Being able to see the code is sometimes really helpful to see what it is really doing and why it is not doing what I thought it should. How helpful it is depends on how much time I am willing to spend studying it and how hard it is to understand. Some projects are inherently complex and some are just harder to understand because of the structure of the code and accuracy/presence of any documentation.

Not that it means anything, but after reading the above comment,
I became curious. i.e just who is this guy?

FWIW, it turns out he’s Dr. Craig Markwardt, Research Astrophysicist.
A member of NASA’s Sciences and Exploration Directorate.

I was reading a book the other day :wink:
A chapter on op amps.
Turns out they’re called op amps because they can do mathematical operations, like integration and differentiation.
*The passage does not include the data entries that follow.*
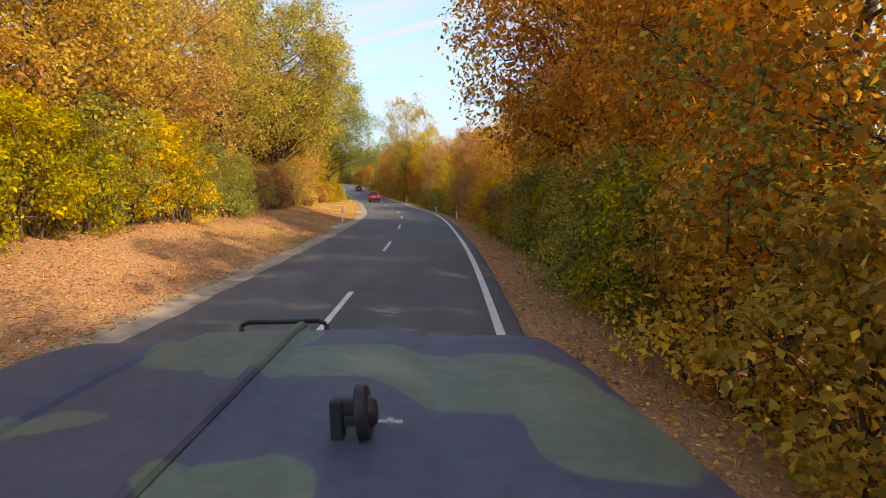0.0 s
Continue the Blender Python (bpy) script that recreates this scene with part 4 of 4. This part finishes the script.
boards = tagged(new("board_pile"), "tumbled pile of old reddish-brown boards in the meadow", "boards")
brx, bry, brz = on_ground(-36.5, 168.5)
boards.location = (brx, bry, brz)
brd = random.Random(3)
board_me = bpy.data.meshes.new("board")
bm = box_bm((1.0, 0.19, 0.05), bevel=0.006)
bm.to_mesh(board_me); bm.free()
board_me.materials.append(PLANK)
for k in range(90):
    u = brd.uniform(-3.6, 2.2)
    w = brd.gauss(0, 0.55)
    h = max(0.02, (0.95 - 0.10 * abs(u) - 0.45 * abs(w)) * brd.random())
    gz0 = float(ground_z(brx + u, bry + w * 1.2 + u * 0.25)) - brz
    piece("board", board_me, boards, pose(u, w * 1.2 + u * 0.25, gz0 + 0.03 + h, brd.uniform(-9, 9), brd.uniform(-11, 11), brd.gauss(10, 28)) @ Matrix.Diagonal((brd.uniform(0.7, 2.0), brd.uniform(0.7, 1.3), 1, 1)))

rubble = tagged(new("rubble_heap"), "low heap of pale broken rubble beside the boards", "rubble")
rx0, ry0, rz0 = on_ground(-41.0, 170.0)
rubble.location = (rx0, ry0, rz0)
bm = bmesh.new()
bmesh.ops.create_icosphere(bm, subdivisions=1, radius=0.16)
for v in bm.verts:
    v.co *= 0.8 + 0.5 * noise.random()
lump_me = bpy.data.meshes.new("lump")
bm.to_mesh(lump_me); bm.free()
lump_me.materials.append(RUBBLE)
for k in range(80):
    r, a = abs(brd.gauss(0, 0.9)), brd.uniform(0, 6.28)
    x, y = r * math.cos(a) * 1.3, r * math.sin(a)
    s = brd.uniform(0.5, 1.6)
    piece("lump", lump_me, rubble, pose(x, y, float(ground_z(rx0 + x, ry0 + y)) - rz0 + max(0, 0.55 - 0.4 * r) * brd.random() + 0.05, brd.uniform(0, 360), brd.uniform(0, 360), 0) @ Matrix.Diagonal((s, s * brd.uniform(0.6, 1), s * 0.7, 1)))


# ---- cars ----
H_L = [0.26, 0.34, 0.5, 0.62, 0.75, 0.86, 0.95, 1.02, 1.08, 1.2, 1.35, 1.48, 1.57, 1.62, 1.65]
W_L = [0.82, 0.87, 0.905, 0.915, 0.92, 0.92, 0.915, 0.905, 0.885, 0.845, 0.79, 0.74, 0.69, 0.62, 0.48]
R_L = [0.14, 0.07, 0.01, 0.0, 0.03, 0.07, 0.10, 0.13, 0.17, 0.26, 0.36, 0.44, 0.50, 0.60, 0.80]
F_L = [4.36, 4.44, 4.50, 4.50, 4.46, 4.38, 4.22, 3.90, 3.42, 3.14, 2.84, 2.58, 2.40, 2.24, 2.0]


def lev(h, table):
    return float(np.interp(h, H_L, table))


def rear_pt(a, h, out=0.0):
    y = lev(h, R_L) + 0.32 * (1 - max(0.0, 1 - abs(a) ** 4) ** 0.25) - out
    return (a * lev(h, W_L) + math.copysign(out * abs(a) ** 6, a), y, h)


def side_pt(s, y, h, out=0.0):
    return (s * (lev(h, W_L) * (1 - 0.03 * ((y - 2.2) / 2.2) ** 2) + out), y, h)


def sheet_bm(fn, us, vs):
    bm = bmesh.new()
    g = [[bm.verts.new(fn(u, v)) for u in us] for v in vs]
    for j in range(len(vs) - 1):
        for i in range(len(us) - 1):
            bm.faces.new((g[j][i], g[j][i + 1], g[j + 1][i + 1], g[j + 1][i]))
    return bm


def shell(bm, d):
    """Thickens a sheet inwards by d."""
    bmesh.ops.recalc_face_normals(bm, faces=bm.faces)
    bm.normal_update()
    faces, rim = list(bm.faces), [e for e in bm.edges if e.is_boundary]
    under = {v: bm.verts.new(v.co - v.normal * d) for v in list(bm.verts)}
    for f in faces:
        bm.faces.new([under[v] for v in reversed(f.verts)])
    for e in rim:
        a, b = e.verts
        bm.faces.new((a, b, under[b], under[a]))
    bmesh.ops.recalc_face_normals(bm, faces=bm.faces)
    return bm


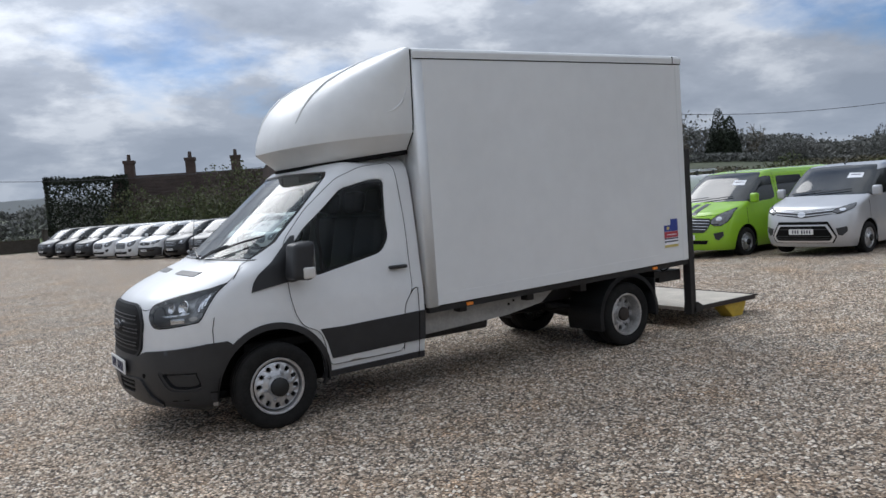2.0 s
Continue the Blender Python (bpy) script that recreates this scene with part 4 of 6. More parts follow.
def build_truck_rest(root):
    fw = wheel_meshes(.338, .215, .195, False, 12, .021)
    rw = wheel_meshes(.338, .215, .185, True, 10, .026)
    rw[1].materials[0] = RIMD
    for s in (-1, 1):
        put_wheel(root, fw, 0, s * .895, .338, s > 0, 20)
        put_wheel(root, rw, 3.93, s * .86, .338, s > 0, 40 if s < 0 else 10, RUSTY)
        put_wheel(root, rw, 3.93, s * .62, .338, s > 0, 15)
        # rear mudguard: a curved sheet round the twin wheels
        bm = bmesh.new()
        prev = None
        pts = circle_xz(3.93, .338, .44, -8, 196, 26)
        for x, z in pts:
            cur = [bm.verts.new((x, s * y, z)) for y in (.985, .50)]
            if prev:
                bm.faces.new((prev[0], cur[0], cur[1], prev[1]))
            prev = cur
        outer = [bm.verts.new((x, s * .985, z)) for x, z in pts]
        lip = [bm.verts.new((3.93 + (x - 3.93) * .90, s * .99, .338 + (z - .338) * .90)) for x, z in pts]
        for k in range(len(pts) - 1):
            bm.faces.new((outer[k], outer[k + 1], lip[k + 1], lip[k]))
        bmesh.ops.solidify(bm, geom=bm.faces[:], thickness=.008)
        part("mudguard", bm, BLACKPL, root, "black plastic mudguard over the twin wheels")
        # chassis side panel
        part("chassis_side_panel", prism([(1.41, .49), (1.41, .71), (2.95, .735), (3.03, .72), (2.86, .60), (2.4, .535)], min(s * .80, s * .82), max(s * .80, s * .82), .004), RAILGREY, root, "dirty off-white chassis side panel")
        for x in (2.50, 2.44):
            part("bolt", tube([(x, s * .815, .62 + (x - 2.4) * .5), (x, s * .828, .62 + (x - 2.4) * .5)], .012, 8), SEAM, root)
        part("chassis_rail", boxm(1.3, 4.9, min(s * .36, s * .44), max(s * .36, s * .44), .52, .70, .008), STEELDK, root)
        part("mud_flap", boxm(4.33, 4.345, min(s * .55, s * .98), max(s * .55, s * .98), .30, .68, .004), BLACKPL, root)
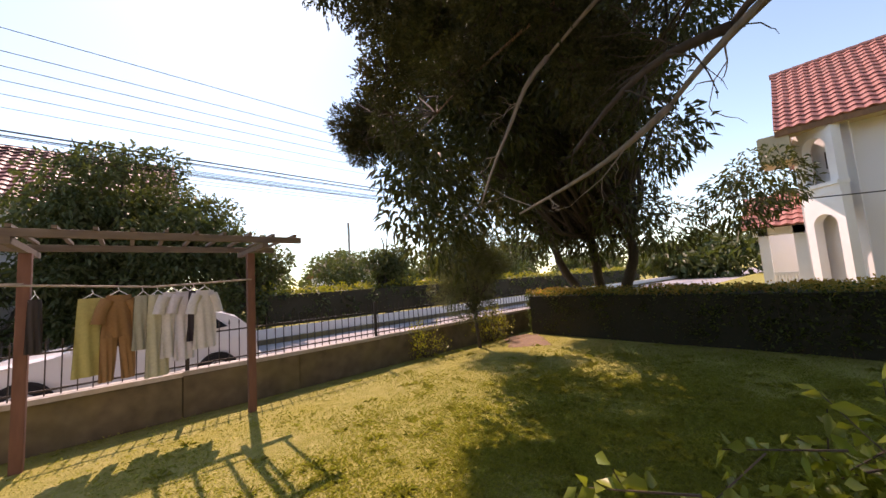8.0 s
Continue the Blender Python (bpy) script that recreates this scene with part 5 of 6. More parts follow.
def garden_table():
    t = thing("draped_table", (-1.35, 12.550, 0), "folding table draped with a grey-white cloth on the lawn", "table")
    steel = plain("table_leg_steel", (0.35, 0.34, 0.33), 0.4, 0.7)
    for x in (-1.72, -0.98):
        for y in (12.250, 12.850):
            part("leg", Geo().tube([(x, y, 0), (x, y, 0.83)], [0.015, 0.015], 6), steel, t)
    part("tabletop", Geo().box(-1.80, -0.90, 12.170, 12.930, 0.83, 0.86), OLD_WOOD, t)
    c = thing("table_cloth", (-1.35, 12.550, 0.86), "grey-white cloth hanging over the garden table", "cloth")
    cloth = surface("grey_cloth", (0.56, 0.535, 0.57), (0.50, 0.475, 0.51), (0.42, 0.39, 0.42), 0.9, 30, 3, 0.1)
    part("cover", Geo().box(-1.83, -0.87, 12.140, 12.960, 0.862, 0.872), cloth, c)
    for y, s in ((12.135, 1), (12.965, -1)):
        part("drop", cloth_sheet(-1.83, -0.87, 0.26, 0.87, y, 6, 0.02 * s, 0.05), cloth, c, smooth=True)
    for x in (-1.835, -0.865):
        g = cloth_sheet(12.140, 12.960, 0.28, 0.87, 0, 5, 0.02, 0.04)
        g.v = [(x + q[1], q[0], q[2]) for q in g.v]
        part("drop", g, cloth, c, smooth=True)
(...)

Never learnt that in A-level Electronics.
True continuous sampling could make use of an op-amp and capacitor network set up to integrate a signal, this right? No discrete sampling, instead, 100% continuous representation for a given bandwidth?

I was going to post a rhetorical question in answer to that, but Discourse doesn’t want me to:


Let others join the conversation

This topic is clearly important to you – you’ve posted more than 23% of the replies here.
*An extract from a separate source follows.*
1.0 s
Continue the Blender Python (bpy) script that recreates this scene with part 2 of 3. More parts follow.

Are you sure you’re providing adequate time for other people to share their points of view, too?

I wouldn’t of thought one person’s posting would be taking away from someone else’s time. Discourse is being a little over-considerate perhaps.
It’s alright, I’ll try use my imagination.

It’s all down to the number of tweak-pots that you need to get rid of drift and such things. I was a student apprentice when the 709 op.amp. became generally available, and the firm where I did my industrial experience brought out a range of analogue modules that did, well, exactly what the name says - analogue signal processing, multiplication, addition, subtraction, (not sure about division), square and square root. I can’t remember them all.

Now think of the cost of a board full of tweak pots and the labour cost a skilled tester to set it up. At today’s prices, a shade more than a 328P or STM32 on a PCB.